● Given request:
Transcribe the material verbatim in full; the pictures do not belong in the copy.

● Supplied material:
++++

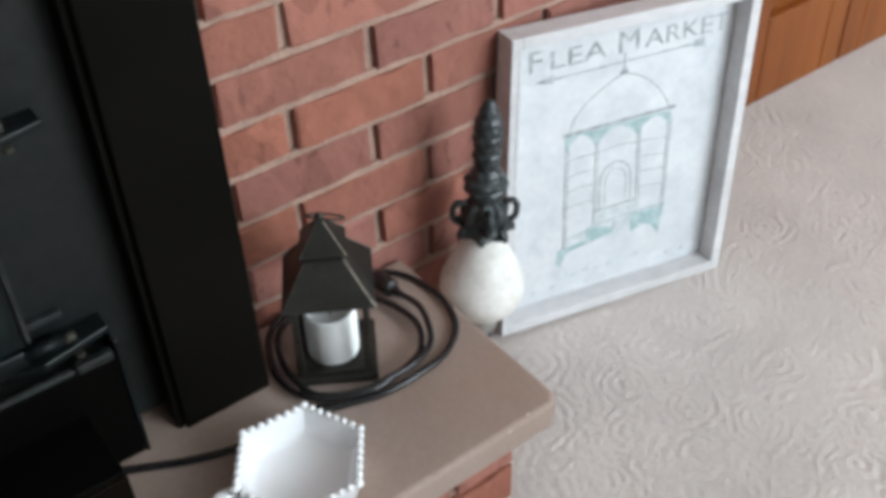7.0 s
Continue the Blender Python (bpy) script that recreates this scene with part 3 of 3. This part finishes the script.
bm = bmesh.new()
rings = [hex_ring(bm, r, z) for r, z in ((0.066, 0.0), (0.070, 0.002), (0.078, 0.016), (0.0835, RIM_Z - 0.002), (0.084, RIM_Z), (0.0815, RIM_Z + 0.0008), (0.0785, RIM_Z - 0.002), (0.0755, 0.026), (0.0718, 0.0165), (0.0665, 0.0105), (0.058, 0.0075), (0.040, 0.0062))]
for a, b in zip(rings, rings[1:]):
    for i in range(len(a)):
        bm.faces.new((a[i], a[(i + 1) % len(a)], b[(i + 1) % len(a)], b[i]))
bm.faces.new(rings[0][::-1])
bm.faces.new(rings[-1])
bowl = part("bowl", bm, MILK, dish, smooth=True)
bowl.data.set_sharp_from_angle(angle=radians(38))
bead_mesh = None
for k in range(6):
    a, b = corners[k], corners[(k + 1) % 6]
    p, q = Vector((math.cos(a), math.sin(a), 0)) * 0.0835 * SHRINK, Vector((math.cos(b), math.sin(b), 0)) * 0.0835 * SHRINK
    for s in range(7):
        c = p.lerp(q, s / 7)
        if bead_mesh is None:
            bb = bmesh.new()
            bmesh.ops.create_icosphere(bb, subdivisions=2, radius=0.0046)
            for v in bb.verts:
                v.co.z *= 1.0 + 0.25 * (v.co.z > 0)
            first = part("bead", bb, MILK, bowl, smooth=True)
            bead_mesh = first.data
            first.location = (c.x, c.y, RIM_Z + 0.0012)
        else:
            o = new("bead", bead_mesh)
            o.parent = bowl
            o.location = (c.x, c.y, RIM_Z + 0.0012)
            if s == 0:
                o.scale = (1.2, 1.2, 1.2)
hdir = Vector((-0.995, 0.02, 0)).normalized()
hs = Vector((-hdir.y, hdir.x, 0))
outer_loop = ((0.062, -0.0165), (0.092, -0.0185), (0.103, -0.0120), (0.1115, 0.0050), (0.1040, 0.0170), (0.0900, 0.0190), (0.062, 0.0140))
inner_loop = ((0.075, -0.0030), (0.088, -0.0055), (0.0925, -0.0030), (0.0935, 0.0015), (0.0905, 0.0050), (0.0860, 0.0060), (0.075, 0.0045))
tab = bmesh.new()
levels = [[[tab.verts.new(hdir * u + hs * v + Vector((0, 0, z + 0.10 * (u - 0.062)))) for u, v in pts] for pts in (outer_loop, inner_loop)] for z in (0.0225, 0.0335)]
(lo_out, lo_in), (hi_out, hi_in) = levels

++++

● Response to the exercise:
7.0 s
Continue the Blender Python (bpy) script that recreates this scene with part 3 of 3. This part finishes the script.
bm = bmesh.new()
rings = [hex_ring(bm, r, z) for r, z in ((0.066, 0.0), (0.070, 0.002), (0.078, 0.016), (0.0835, RIM_Z - 0.002), (0.084, RIM_Z), (0.0815, RIM_Z + 0.0008), (0.0785, RIM_Z - 0.002), (0.0755, 0.026), (0.0718, 0.0165), (0.0665, 0.0105), (0.058, 0.0075), (0.040, 0.0062))]
for a, b in zip(rings, rings[1:]):
    for i in range(len(a)):
        bm.faces.new((a[i], a[(i + 1) % len(a)], b[(i + 1) % len(a)], b[i]))
bm.faces.new(rings[0][::-1])
bm.faces.new(rings[-1])
bowl = part("bowl", bm, MILK, dish, smooth=True)
bowl.data.set_sharp_from_angle(angle=radians(38))
bead_mesh = None
for k in range(6):
    a, b = corners[k], corners[(k + 1) % 6]
    p, q = Vector((math.cos(a), math.sin(a), 0)) * 0.0835 * SHRINK, Vector((math.cos(b), math.sin(b), 0)) * 0.0835 * SHRINK
    for s in range(7):
        c = p.lerp(q, s / 7)
        if bead_mesh is None:
            bb = bmesh.new()
            bmesh.ops.create_icosphere(bb, subdivisions=2, radius=0.0046)
            for v in bb.verts:
                v.co.z *= 1.0 + 0.25 * (v.co.z > 0)
            first = part("bead", bb, MILK, bowl, smooth=True)
            bead_mesh = first.data
            first.location = (c.x, c.y, RIM_Z + 0.0012)
        else:
            o = new("bead", bead_mesh)
            o.parent = bowl
            o.location = (c.x, c.y, RIM_Z + 0.0012)
            if s == 0:
                o.scale = (1.2, 1.2, 1.2)
hdir = Vector((-0.995, 0.02, 0)).normalized()
hs = Vector((-hdir.y, hdir.x, 0))
outer_loop = ((0.062, -0.0165), (0.092, -0.0185), (0.103, -0.0120), (0.1115, 0.0050), (0.1040, 0.0170), (0.0900, 0.0190), (0.062, 0.0140))
inner_loop = ((0.075, -0.0030), (0.088, -0.0055), (0.0925, -0.0030), (0.0935, 0.0015), (0.0905, 0.0050), (0.0860, 0.0060), (0.075, 0.0045))
tab = bmesh.new()
levels = [[[tab.verts.new(hdir * u + hs * v + Vector((0, 0, z + 0.10 * (u - 0.062)))) for u, v in pts] for pts in (outer_loop, inner_loop)] for z in (0.0225, 0.0335)]
(lo_out, lo_in), (hi_out, hi_in) = levels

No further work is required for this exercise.